BBC Breakfast was interrupted on Tuesday as presenter Sally Nugent shared devastating news of rising death tolls from floods and landslides in Indonesia. During the morning broadcast, Nugent reported that the number of fatalities had reached at least 600, with rescue workers and the military struggling to reach the worst-affected areas.
Nugent stated: "The number of people who have died in flooding and landslides across Indonesia has now risen to at least 600. Rescue workers and the military are continuing to attempt to reach those in the worst affected areas." She added that heavy rain and widespread flooding had also killed hundreds more in Sri Lanka.
BBC correspondent Jonathan Head detailed the devastation in a recorded segment, describing exhausted survivors clinging to palm trees and rescue boats finding people barely hanging on in raging currents. He noted that exceptionally heavy rainfall had caught millions off guard, with huge mudslides burying communities on the Indonesian island of Sumatra.

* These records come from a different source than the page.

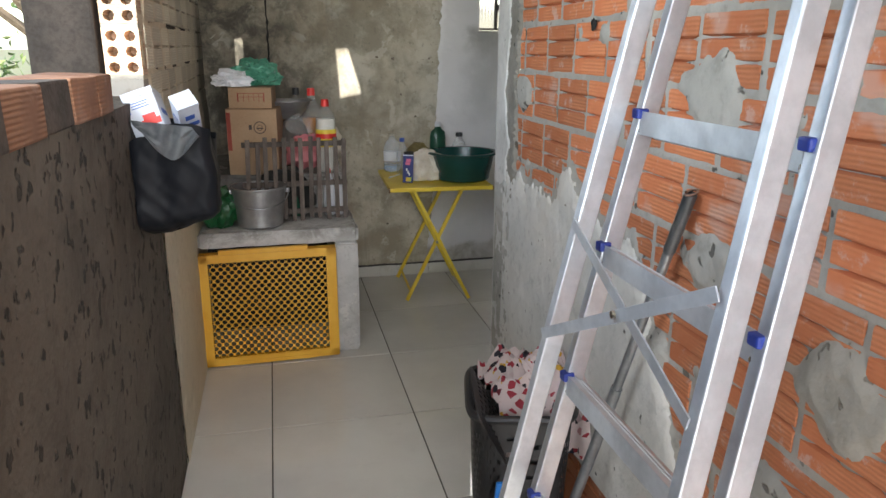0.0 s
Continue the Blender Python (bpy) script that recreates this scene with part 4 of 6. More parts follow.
# ---- parapet: sack with boxes ----
def rubbish_bag():
    ob = thing("rubbish_bag", (1.60, 1.98, 0.96), "black plastic bag stuffed with boxes hanging on the parapet", "bag")
    bm = B()
    rings = []
    outline = [Vector(p) for p in rounded(0.236, 0.225, 0.14, 6)]
    base = []
    for p, q in zip(outline, outline[1:] + outline[:1]):
        n = max(1, int((q - p).length / 0.007))
        base += [p.lerp(q, k / n) for k in range(n)]
    nz = 54
    for j in range(nz + 1):
        s = j / nz
        ring = []
        for i, (x, y) in enumerate(base):
            a = math.atan2(y, x)
            # the mouth dips between the two handles, the foot sags towards the wall
            top = 1.285 - 0.055 * (0.5 + 0.5 * math.cos(2 * a - 0.6)) + 0.012 * noise.noise((math.cos(a) * 3, math.sin(a) * 3, 1))
            foot = 0.985 + 0.18 * x + 0.02 * noise.noise((math.cos(a) * 2, math.sin(a) * 2, 5))
            z = foot + (top - foot) * s
            k = 0.80 + 0.20 * min(1.0, s * 6) ** 0.5 - 0.07 * s * s
            px, py = 1.624 + x * k, 1.965 + y * k + 0.015 * (1 - s)
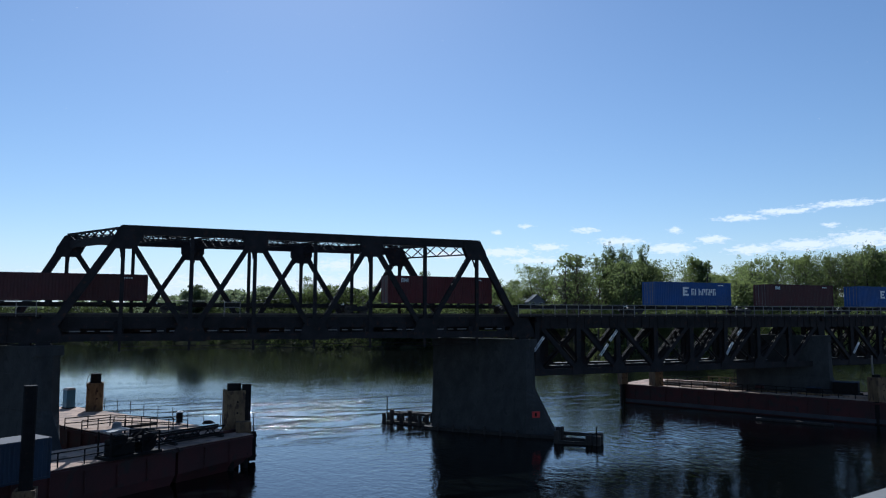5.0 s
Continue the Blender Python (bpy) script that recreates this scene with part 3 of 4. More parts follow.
def make_container(name, label, mat, h, mark=None):
    L, W = 12.71, 2.54
    root = thing(name, label, "shipping container", pose(0, 0, 0), group="containers on the train")
    t = 0.16
    bm = bmesh.new()
    for y in (0, W - t):
        box(bm, 0, L, y, y + t, 0, 0.17)
        box(bm, 0, L, y, y + 0.1, h - 0.1, h)
    for x in (0, L - t):
        box(bm, x, x + t, t, W - t, 0, 0.17)
        box(bm, x, x + t, 0.1, W - 0.1, h - 0.12, h - 0.004)
    part("frame", bm, mat, root)
    for x in (0, L - t):
        for y in (0, W - t):
            bm = bmesh.new()
            box(bm, x - 0.004, x + t + 0.004, y - 0.004, y + t + 0.004, 0.0, h + 0.004)
            part("corner_post", bm, mat, root)
    bm = bmesh.new()
    corrugated(bm, t, L - t, 0.03, 0.17, h - 0.1, 0.04, 0.28, -1)
    part("side_wall", bm, mat, root)
    bm = bmesh.new()
    corrugated(bm, t, L - t, W - 0.03, 0.17, h - 0.1, 0.04, 0.28, 1)
    part("side_wall", bm, mat, root)
    bm = bmesh.new()
    box(bm, t, L - t, 0.1, W - 0.1, h - 0.07, h - 0.03)
    part("roof", bm, mat, root)
    bm = bmesh.new()
    box(bm, t, L - t, t, W - t, 0.1, 0.16)
    part("floor_pan", bm, WAGON, root)
    for y0, y1 in ((t, W / 2 - 0.01), (W / 2 + 0.01, W - t)):
        bm = bmesh.new()
        box(bm, 0.04, 0.09, y0, y1, 0.19, h - 0.14)
        d = part("door", bm, mat, root)
        for f in (0.28, 0.72):
            bm = bmesh.new()
            yy = y0 + (y1 - y0) * f
            tube(bm, (0.02, yy, 0.12), (0.02, yy, h - 0.1), 0.025, n=6)
            part("lock_bar", bm, GALV, d)
    bm = bmesh.new()
    box(bm, L - 0.09, L - 0.04, t, W - t, 0.17, h - 0.12)
    part("end_wall", bm, mat, root)
    if mark == "bars":
        # big pale emblem of bars and a row of block shapes beside it
        x, z = 4.55, h * 0.60
        bm = bmesh.new()
        for i, (w, dz) in enumerate(((0.95, 0.44), (0.72, 0.0), (0.95, -0.44))):
            box(bm, x, x + w, -0.012, 0.02, z + dz - 0.13, z + dz + 0.13)
        box(bm, x, x + 0.28, -0.008, 0.02, z - 0.57, z + 0.57)
        part("emblem", bm, WHITE, root, "white block emblem")
        bm = bmesh.new()
        for i in range(7):
            a = x + 1.42 + i * 0.6
            w = 0.46 if i != 1 else 0.15
            box(bm, a, a + 0.15, -0.012, 0.02, z - 0.5, z + 0.36)
            if i != 1:
                box(bm, a + 0.15, a + w, -0.010, 0.02, z + 0.2 - 0.3 * (i % 3 == 2), z + 0.36 - 0.3 * (i % 3 == 2))
                box(bm, a + w - 0.12, a + w, -0.008, 0.02, z - 0.5 + 0.34 * (i % 2), z + 0.02 + 0.34 * (i % 2))
        part("lettering_blocks", bm, WHITE, root, "white block shapes of a painted name")
    elif mark == "small":
        bm = bmesh.new()
        for i in range(3):
            a = 1.55 + i * 0.36
            box(bm, a, a + 0.1, -0.012, 0.02, h - 0.72, h - 0.26)
            if i < 2:
                box(bm, a + 0.1, a + 0.26, -0.010, 0.02, h - 0.36 - 0.2 * i, h - 0.26 - 0.2 * i)
                box(bm, a + 0.18, a + 0.26, -0.008, 0.02, h - 0.72, h - 0.36)
        part("lettering_blocks", bm, WHITE, root, "small white block shapes of a painted mark")
    bm = bmesh.new()
    for i in range(4):
        box(bm, 10.55 + i * 0.22, 10.7 + i * 0.22, -0.012, 0.02, h - 0.42, h - 0.28)
    part("number_bars", bm, WHITE, root, "small white bars of a painted number")
    return root


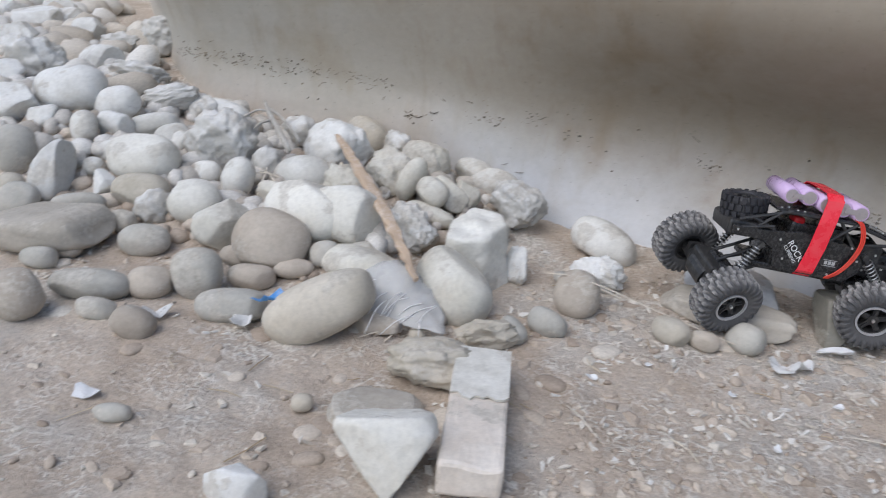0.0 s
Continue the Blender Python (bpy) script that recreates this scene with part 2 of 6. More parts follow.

Head shared a tragic account of a woman who died in the floods, carried by her family for a simple burial in the forest. Her son, Eric, said: "She was trapped under debris and flood water for four days. We didn't have the strength to dig her out with our hands. We had to wait for heavy machinery to pull her out."
The storms have since shifted to Sri Lanka, flooding large parts of the island and leaving a third of the country without electricity. Head concluded: "With climate change, the weather keeps getting more extreme, more unpredictable. Everyone here knows they may have to face this or worse again in the future."